- **Exercise task**
Everything from the line containing "import math" through the line containing "pose from metres" should be repeated exactly, and nothing else from the data.

─── Records

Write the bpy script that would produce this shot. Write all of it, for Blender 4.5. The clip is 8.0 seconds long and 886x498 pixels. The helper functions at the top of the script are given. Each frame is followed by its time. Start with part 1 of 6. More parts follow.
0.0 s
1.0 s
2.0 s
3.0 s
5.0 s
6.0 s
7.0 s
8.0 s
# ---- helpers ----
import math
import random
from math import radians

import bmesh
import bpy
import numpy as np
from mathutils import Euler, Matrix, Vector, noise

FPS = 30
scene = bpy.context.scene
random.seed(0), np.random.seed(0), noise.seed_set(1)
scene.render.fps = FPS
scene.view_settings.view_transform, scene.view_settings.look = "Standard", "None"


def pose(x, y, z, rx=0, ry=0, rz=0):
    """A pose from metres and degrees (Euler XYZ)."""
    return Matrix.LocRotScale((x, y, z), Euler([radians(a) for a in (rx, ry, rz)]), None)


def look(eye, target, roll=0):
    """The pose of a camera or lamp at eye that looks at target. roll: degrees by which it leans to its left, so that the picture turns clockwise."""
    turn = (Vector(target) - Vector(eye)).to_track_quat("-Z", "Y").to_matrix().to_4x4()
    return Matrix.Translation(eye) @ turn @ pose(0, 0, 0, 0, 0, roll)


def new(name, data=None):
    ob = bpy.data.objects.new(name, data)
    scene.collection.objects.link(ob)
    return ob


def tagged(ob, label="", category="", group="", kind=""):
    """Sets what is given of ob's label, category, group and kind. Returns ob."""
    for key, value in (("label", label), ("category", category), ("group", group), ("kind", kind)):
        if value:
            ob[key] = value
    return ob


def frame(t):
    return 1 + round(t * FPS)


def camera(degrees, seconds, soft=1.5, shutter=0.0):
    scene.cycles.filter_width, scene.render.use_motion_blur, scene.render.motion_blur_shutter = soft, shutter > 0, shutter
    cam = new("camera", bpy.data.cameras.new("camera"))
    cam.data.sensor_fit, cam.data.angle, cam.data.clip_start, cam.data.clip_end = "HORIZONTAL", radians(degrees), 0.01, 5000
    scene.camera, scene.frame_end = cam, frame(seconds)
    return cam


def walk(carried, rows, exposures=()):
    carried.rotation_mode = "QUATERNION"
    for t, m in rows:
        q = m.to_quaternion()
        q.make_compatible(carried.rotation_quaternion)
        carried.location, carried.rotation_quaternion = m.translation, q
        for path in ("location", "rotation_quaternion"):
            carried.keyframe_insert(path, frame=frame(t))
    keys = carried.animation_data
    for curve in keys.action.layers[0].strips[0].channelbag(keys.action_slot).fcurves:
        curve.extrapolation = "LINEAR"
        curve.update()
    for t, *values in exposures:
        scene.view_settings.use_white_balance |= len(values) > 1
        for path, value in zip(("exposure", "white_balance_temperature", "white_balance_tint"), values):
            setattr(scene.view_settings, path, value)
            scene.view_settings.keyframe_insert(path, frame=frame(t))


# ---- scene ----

──────
─── Records

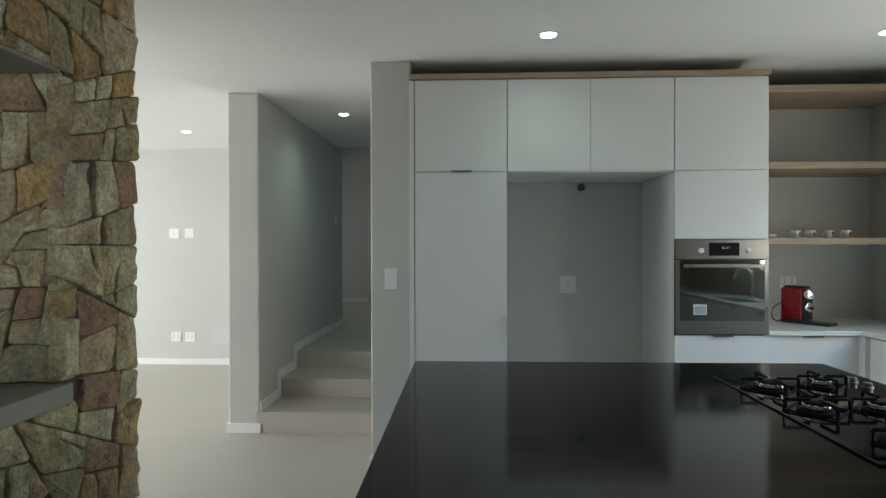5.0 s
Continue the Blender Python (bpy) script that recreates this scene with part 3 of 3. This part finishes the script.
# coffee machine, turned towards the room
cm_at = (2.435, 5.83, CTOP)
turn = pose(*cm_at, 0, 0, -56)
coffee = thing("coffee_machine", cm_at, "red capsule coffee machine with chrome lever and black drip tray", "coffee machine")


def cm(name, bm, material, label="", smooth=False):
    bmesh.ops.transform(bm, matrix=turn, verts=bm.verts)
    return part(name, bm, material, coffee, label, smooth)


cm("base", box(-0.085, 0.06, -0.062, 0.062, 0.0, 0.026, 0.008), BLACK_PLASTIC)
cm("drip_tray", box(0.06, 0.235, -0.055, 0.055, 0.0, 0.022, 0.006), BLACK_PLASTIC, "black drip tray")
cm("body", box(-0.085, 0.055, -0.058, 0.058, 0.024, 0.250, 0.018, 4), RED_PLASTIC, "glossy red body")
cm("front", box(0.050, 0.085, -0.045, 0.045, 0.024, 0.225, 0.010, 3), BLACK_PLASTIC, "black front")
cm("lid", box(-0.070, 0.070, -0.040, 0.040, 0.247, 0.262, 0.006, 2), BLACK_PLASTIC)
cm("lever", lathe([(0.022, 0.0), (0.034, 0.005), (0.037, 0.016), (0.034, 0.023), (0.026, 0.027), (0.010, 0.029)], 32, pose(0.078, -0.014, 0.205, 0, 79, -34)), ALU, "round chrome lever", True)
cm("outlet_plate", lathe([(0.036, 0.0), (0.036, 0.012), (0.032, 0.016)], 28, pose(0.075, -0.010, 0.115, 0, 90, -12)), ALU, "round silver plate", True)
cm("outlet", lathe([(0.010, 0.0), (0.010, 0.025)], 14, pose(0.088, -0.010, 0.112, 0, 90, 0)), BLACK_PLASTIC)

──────
─── Records

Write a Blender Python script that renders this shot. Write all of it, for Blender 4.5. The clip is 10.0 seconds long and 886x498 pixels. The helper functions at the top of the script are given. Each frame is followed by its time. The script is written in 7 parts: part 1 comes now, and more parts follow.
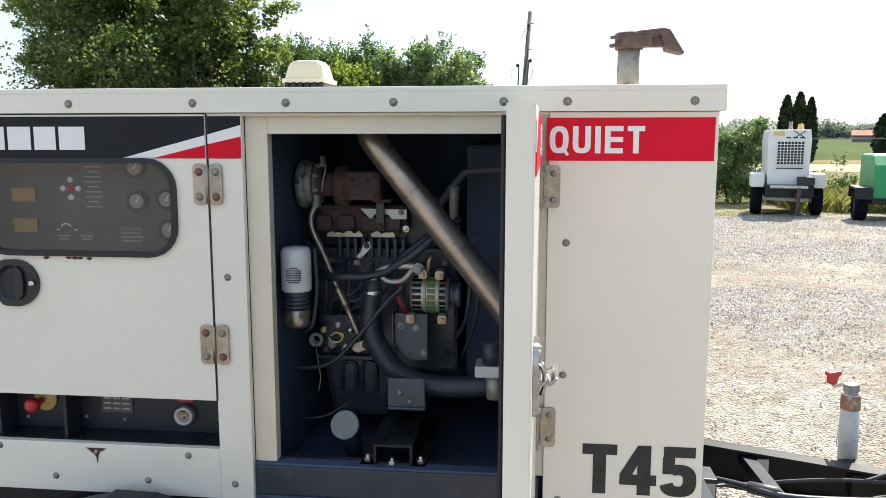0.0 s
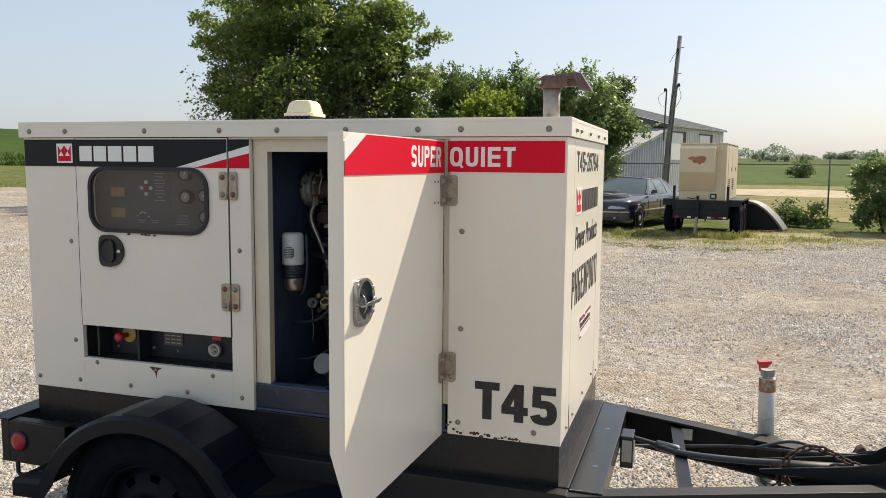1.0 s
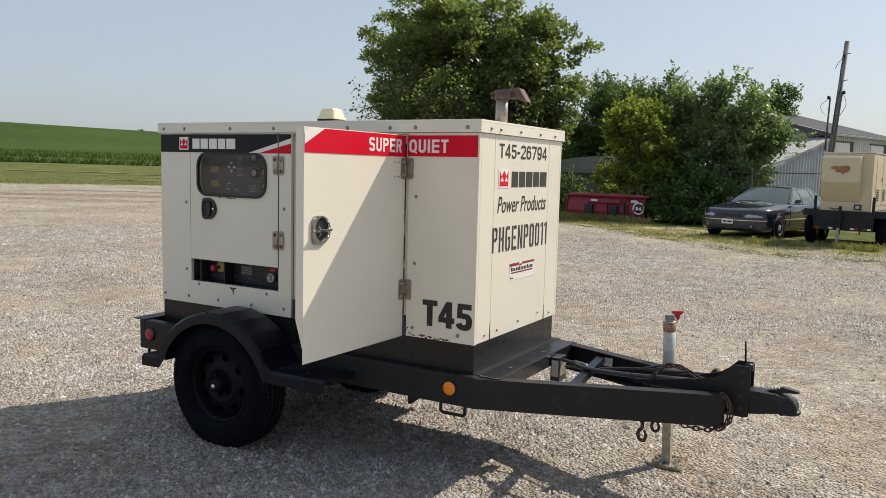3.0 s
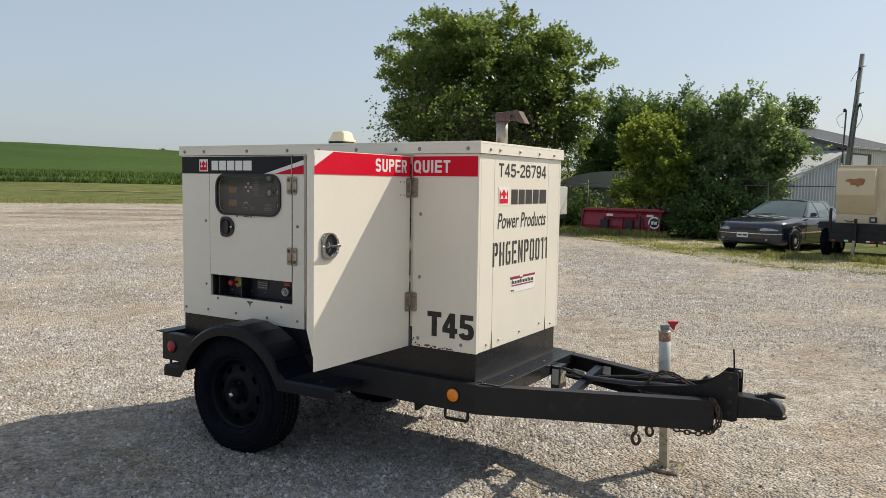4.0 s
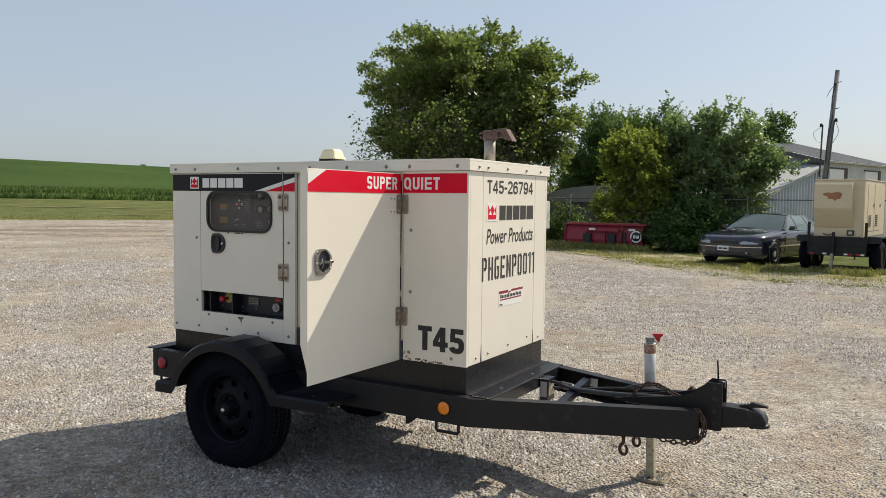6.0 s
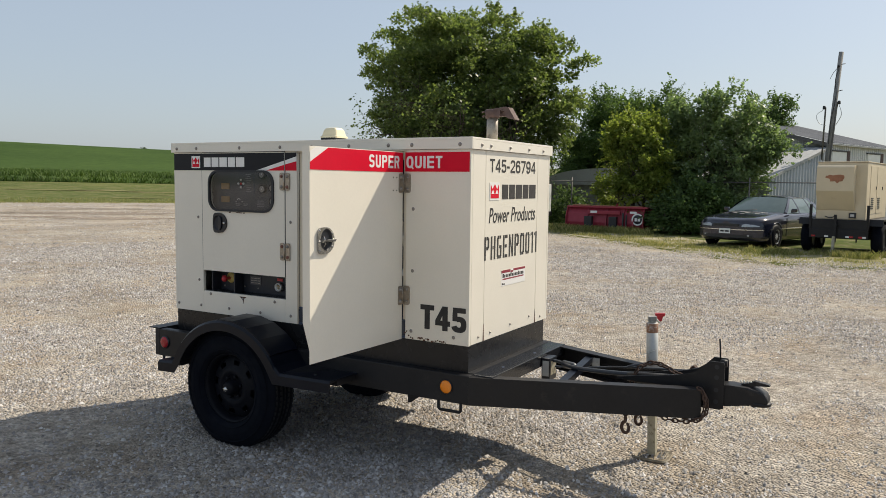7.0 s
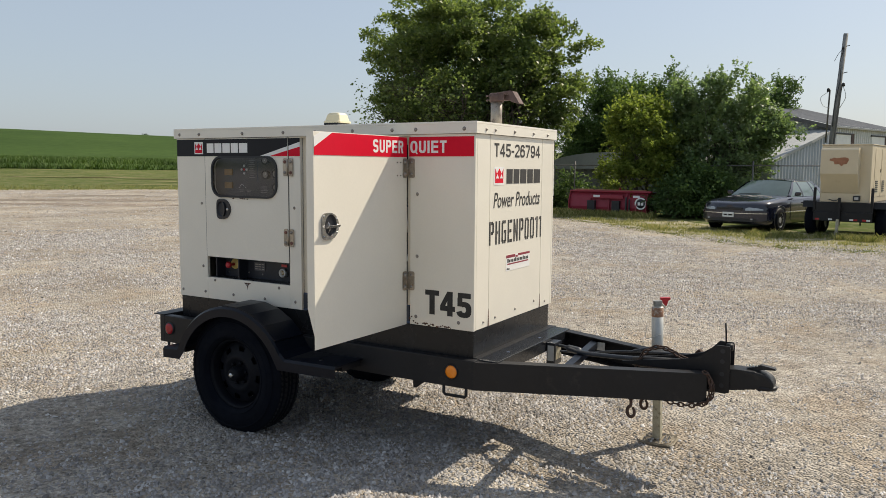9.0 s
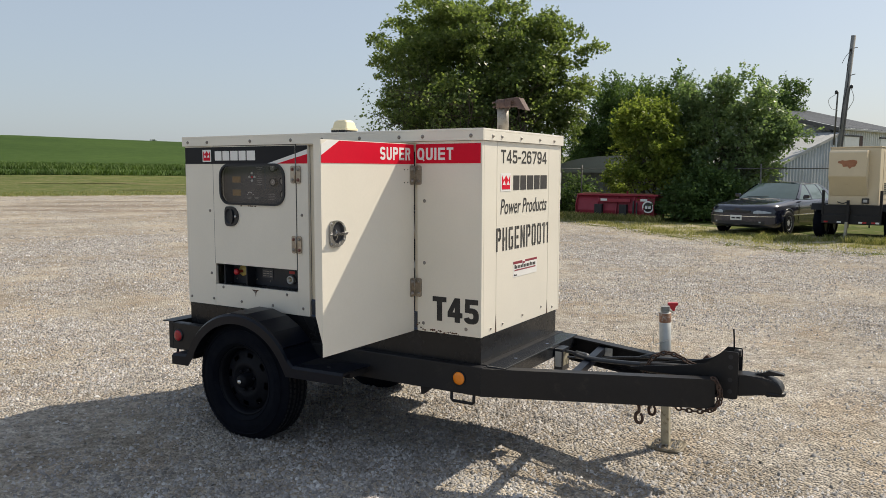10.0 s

──────

- **Final answer**
import math
import random
from math import radians

import bmesh
import bpy
import numpy as np
from mathutils import Euler, Matrix, Vector, noise

FPS = 30
scene = bpy.context.scene
random.seed(0), np.random.seed(0), noise.seed_set(1)
scene.render.fps = FPS
scene.view_settings.view_transform, scene.view_settings.look = "Standard", "None"


def pose(x, y, z, rx=0, ry=0, rz=0):
    """A pose from metres and degrees (Euler XYZ)."""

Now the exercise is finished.